Florida’s defensive scheme will focus on preventing Adams from finding open looks and Anderson from attacking the lane. But if Powell is able to sustain his stellar play, the Gators will be forced to tend to him.
That will, in turn, spread Florida’s tenacious defensive and put UCLA in the best position possible to exceed the Gators on the offensive end.
Send Florida to the Line
You’ll often hear coaches say that games are won at the free-throw line, and never was that on more perfect display than in UCLA’s recent victory over Arizona.
In the tightly contested matchup, the Bruins made 21 of 25 free-throws, while the Wildcats only cashed in on six of their 16 free-throws. UCLA won the game by four points, 75-71.
That may very well be the difference in Thursday’s Sweet 16 game as well, as the numbers are in UCLA’s favor.
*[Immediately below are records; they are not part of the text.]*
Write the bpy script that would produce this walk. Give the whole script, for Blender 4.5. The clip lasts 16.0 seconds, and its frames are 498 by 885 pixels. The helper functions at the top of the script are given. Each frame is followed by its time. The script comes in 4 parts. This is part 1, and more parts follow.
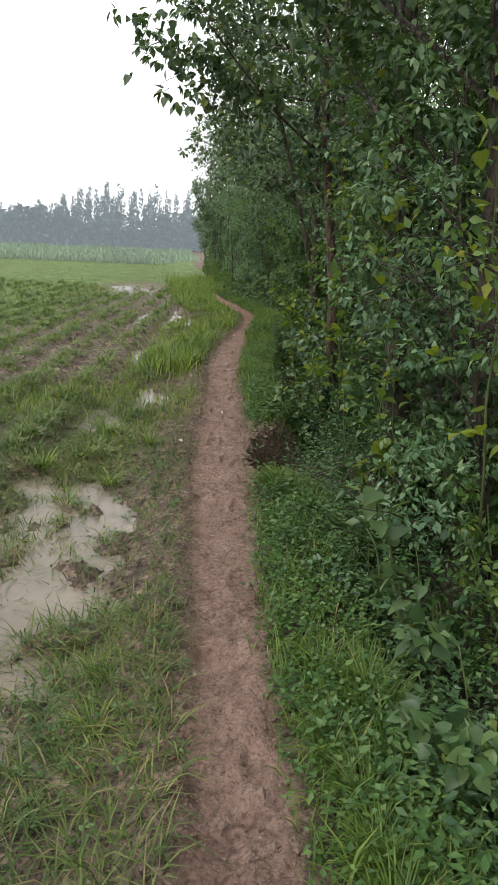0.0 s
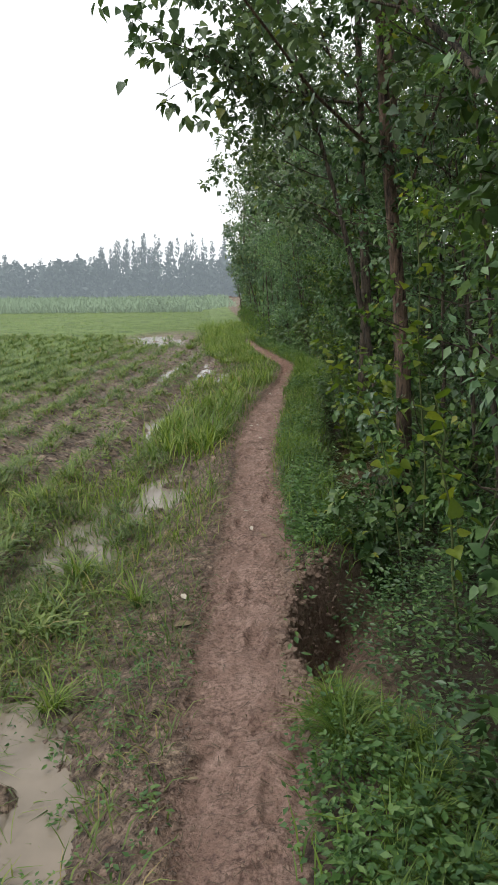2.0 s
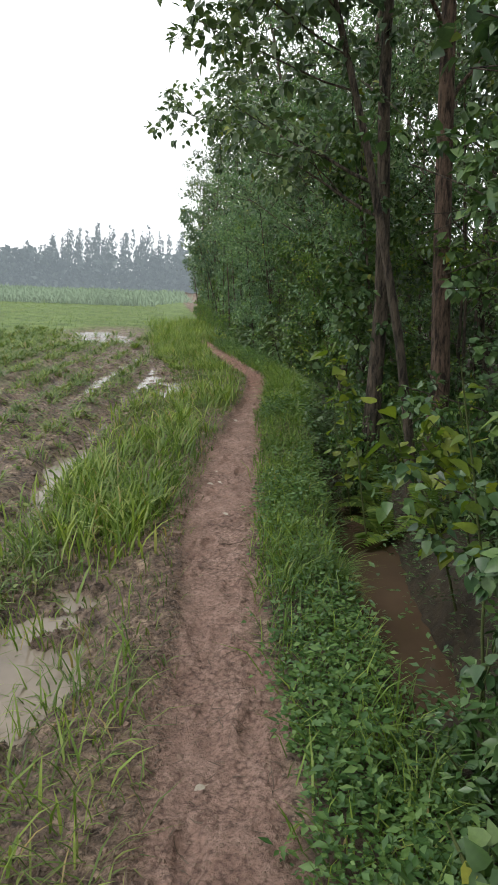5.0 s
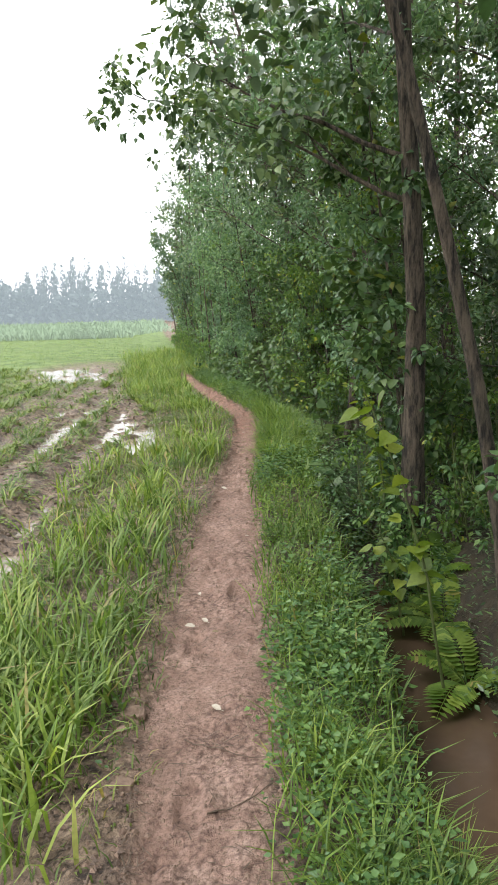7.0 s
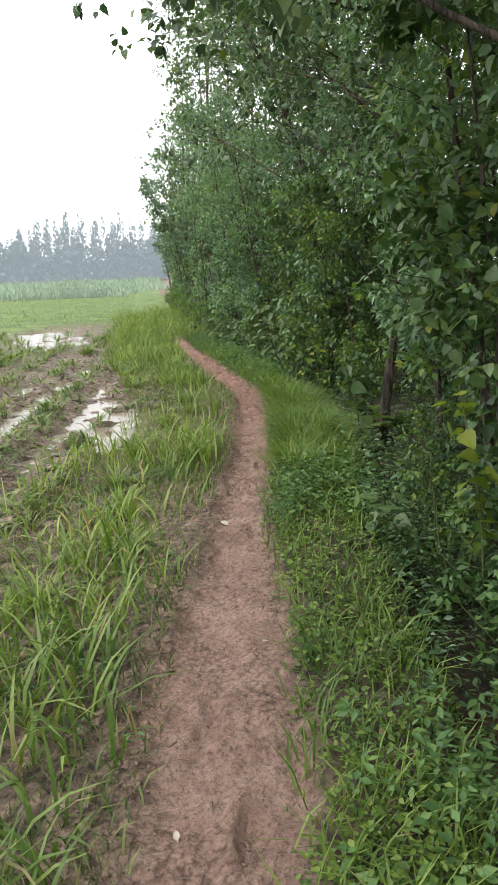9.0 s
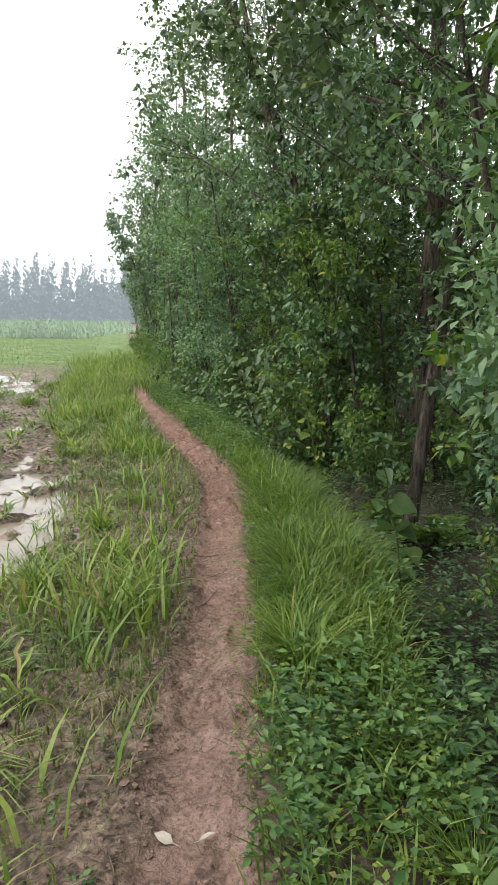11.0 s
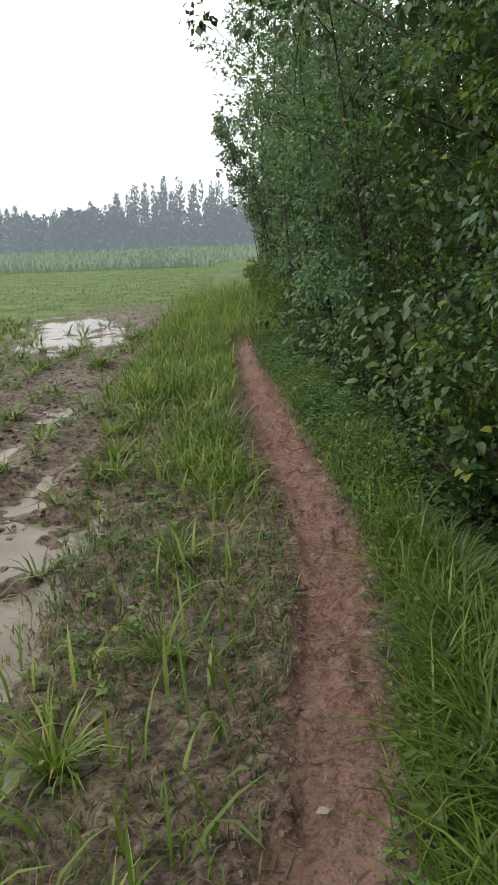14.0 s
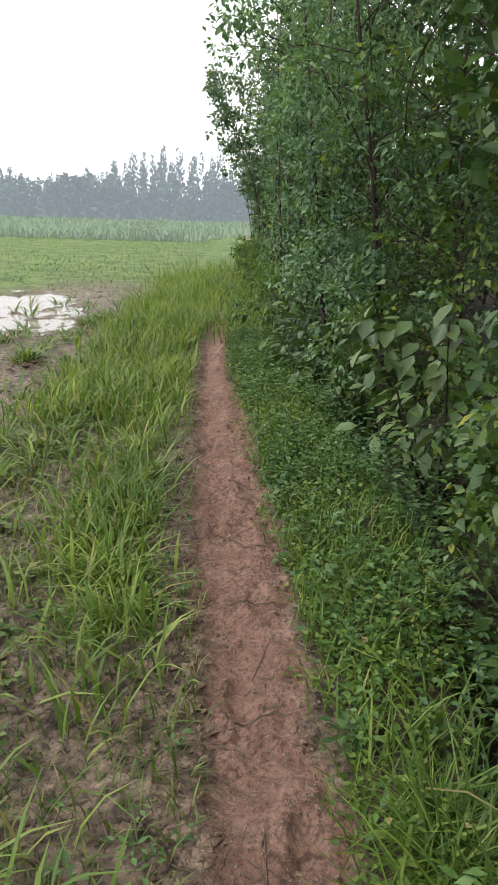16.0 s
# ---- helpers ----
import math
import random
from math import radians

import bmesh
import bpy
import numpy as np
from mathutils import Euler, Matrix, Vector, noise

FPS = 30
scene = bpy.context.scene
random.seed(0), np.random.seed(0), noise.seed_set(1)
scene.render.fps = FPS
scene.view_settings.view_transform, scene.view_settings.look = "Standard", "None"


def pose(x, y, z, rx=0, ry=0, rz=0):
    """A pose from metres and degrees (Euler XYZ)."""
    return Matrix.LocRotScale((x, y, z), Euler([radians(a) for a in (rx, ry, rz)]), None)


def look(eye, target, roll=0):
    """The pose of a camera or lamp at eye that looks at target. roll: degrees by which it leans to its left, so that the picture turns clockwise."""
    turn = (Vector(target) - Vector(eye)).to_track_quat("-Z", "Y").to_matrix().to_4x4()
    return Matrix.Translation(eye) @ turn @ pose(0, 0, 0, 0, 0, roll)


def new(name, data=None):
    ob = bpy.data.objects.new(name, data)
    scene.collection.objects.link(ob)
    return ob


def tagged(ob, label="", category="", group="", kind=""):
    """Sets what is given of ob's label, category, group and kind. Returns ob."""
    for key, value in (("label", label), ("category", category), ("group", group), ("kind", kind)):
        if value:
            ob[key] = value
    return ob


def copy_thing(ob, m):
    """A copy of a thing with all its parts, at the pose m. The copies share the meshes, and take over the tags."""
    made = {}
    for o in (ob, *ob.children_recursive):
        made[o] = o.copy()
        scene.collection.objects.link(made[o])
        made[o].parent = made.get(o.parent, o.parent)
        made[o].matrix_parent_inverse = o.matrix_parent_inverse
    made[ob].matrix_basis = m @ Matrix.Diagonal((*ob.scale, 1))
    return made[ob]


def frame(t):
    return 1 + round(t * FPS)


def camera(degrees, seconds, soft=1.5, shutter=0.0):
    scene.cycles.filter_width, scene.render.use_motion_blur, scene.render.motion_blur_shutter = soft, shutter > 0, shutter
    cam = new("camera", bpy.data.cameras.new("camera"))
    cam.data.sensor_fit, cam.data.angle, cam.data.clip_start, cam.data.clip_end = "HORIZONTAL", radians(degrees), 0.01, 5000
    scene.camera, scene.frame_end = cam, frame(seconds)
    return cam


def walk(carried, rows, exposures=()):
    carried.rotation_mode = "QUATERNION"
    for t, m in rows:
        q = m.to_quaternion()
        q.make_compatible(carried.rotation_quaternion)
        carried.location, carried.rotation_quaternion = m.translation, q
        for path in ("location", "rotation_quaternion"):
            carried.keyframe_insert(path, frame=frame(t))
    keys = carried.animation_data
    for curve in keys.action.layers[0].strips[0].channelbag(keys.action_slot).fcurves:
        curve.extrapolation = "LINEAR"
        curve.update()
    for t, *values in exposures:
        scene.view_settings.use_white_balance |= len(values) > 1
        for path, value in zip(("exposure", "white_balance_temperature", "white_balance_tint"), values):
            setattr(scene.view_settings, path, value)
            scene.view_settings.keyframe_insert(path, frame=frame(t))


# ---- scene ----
cam = camera(38.2, 16.0, 1.0)
METRES, EYE, TILT, LEAN, TURN = 18.3, 1.5, 0.0, -3.5, 0.0
ROWS = [
    (0.0, 0.0, 0.0, 0.0, -0.33, -15.47, 1.2),
    (0.5, 0.0023, 0.0348, -0.0006, -0.46, -17.25, 5.46),
    (1.0, 0.0035, 0.0671, 0.0005, 1.05, -16.66, 3.37),
    (1.5, 0.002, 0.1026, -0.0006, 2.56, -13.32, 4.23),
    (2.0, 0.0027, 0.1367, -0.0011, 2.59, -12.07, 4.1),
    (2.5, -0.0004, 0.1718, -0.0041, 0.09, -11.05, 2.84),
    (3.0, -0.0028, 0.2034, -0.004, 0.83, -12.12, 3.46),
    (3.5, -0.0051, 0.2356, -0.0054, 1.06, -12.16, 3.51),
    (6.0, -0.0112, 0.3889, -0.0115, -2.17, -12.38, 0.64),
    (6.5, -0.0113, 0.4192, -0.0103, -4.76, -12.34, 3.85),
    (7.0, -0.0089, 0.4497, -0.0112, -2.39, -10.6, 5.05),
    (7.5, -0.0098, 0.48, -0.0131, -1.16, -13.3, 1.0),
    (8.0, -0.0087, 0.5091, -0.0141, -0.14, -15.97, 3.38),
    (8.5, -0.0083, 0.5389, -0.0153, -0.34, -15.09, 3.03),
    (9.0, -0.0085, 0.5701, -0.0156, -2.5, -13.85, 5.39),
    (9.5, -0.0075, 0.6034, -0.0178, -0.96, -12.83, 5.69),
    (10.0, -0.0088, 0.6359, -0.0196, -3.2, -11.1, 4.27),
    (12.5, 0.0031, 0.7868, -0.0192, -5.19, -10.07, 2.52),
    (13.0, 0.0052, 0.8171, -0.0184, -3.05, -16.31, 2.95),
    (13.5, 0.0067, 0.846, -0.0172, 3.55, -17.54, 2.97),
    (14.0, 0.0062, 0.8776, -0.017, 5.49, -15.64, 5.61),
    (14.5, 0.0083, 0.9062, -0.0189, 3.31, -13.96, 4.97),
    (15.0, 0.0079, 0.9362, -0.0225, 1.04, -13.33, 3.98),
    (15.5, 0.0083, 0.9659, -0.0218, 3.94, -17.71, 3.76),
    (16.0, 0.0087, 0.9943, -0.0214, 5.53, -17.22, 2.08),
]
EXPOSURES = [(0.0, 0.05), (0.5, 0.65), (1.0, 0.6), (1.5, 0.17), (2.0, 0.0), (2.5, 0.0), (3.0, 0.1), (3.5, -0.27), (6.0, 0.5), (7.0, 0.85), (7.5, 0.65), (8.0, 0.6), (9.0, 0.65), (9.5, 0.46), (10.0, 0.4), (12.5, 1.2), (13.0, 1.3), (13.5, 1.1), (14.0, -0.12),
             (14.5, 0.05), (15.0, 0.25), (15.5, 0.85), (16.0, 0.34)]
walk(cam, [(t, pose(0, 0, EYE, TILT, LEAN, TURN) @ pose(METRES * x, METRES * y, METRES * z, 90 + pitch, roll, yaw)) for t, x, y, z, yaw, pitch, roll in ROWS], EXPOSURES)

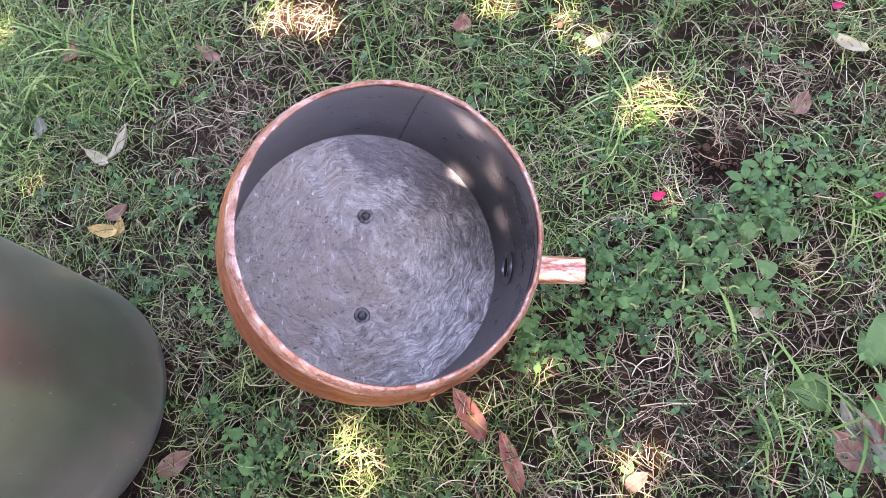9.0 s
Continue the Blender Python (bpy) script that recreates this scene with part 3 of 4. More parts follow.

As a team, the Bruins shoot very well from the free-throw line (74.9 percent), but Florida doesn’t fare nearly as well from the charity stripe, shooting 66.3 percent, which ranks it 280th in the nation.
This is a clear indicator to UCLA to allow Florida no easy baskets, particularly in the latter stages of the second half.
The Gators have only two players, Frazier (84.2 percent) and Wilbekin (71.7 percent), who shoot better than 70 percent from the line, which gives the Bruins a handful of players to send to the line should they need to.
Better yet, UCLA can afford to reciprocate physical play with Florida’s frontcourt, as the Gators’ Young and Dorian Finney-Smith shoot an atrocious 60.9 percent collectively from the line.
That’s a weakness the Bruins will need to exploit if they are to advance to the Elite Eight.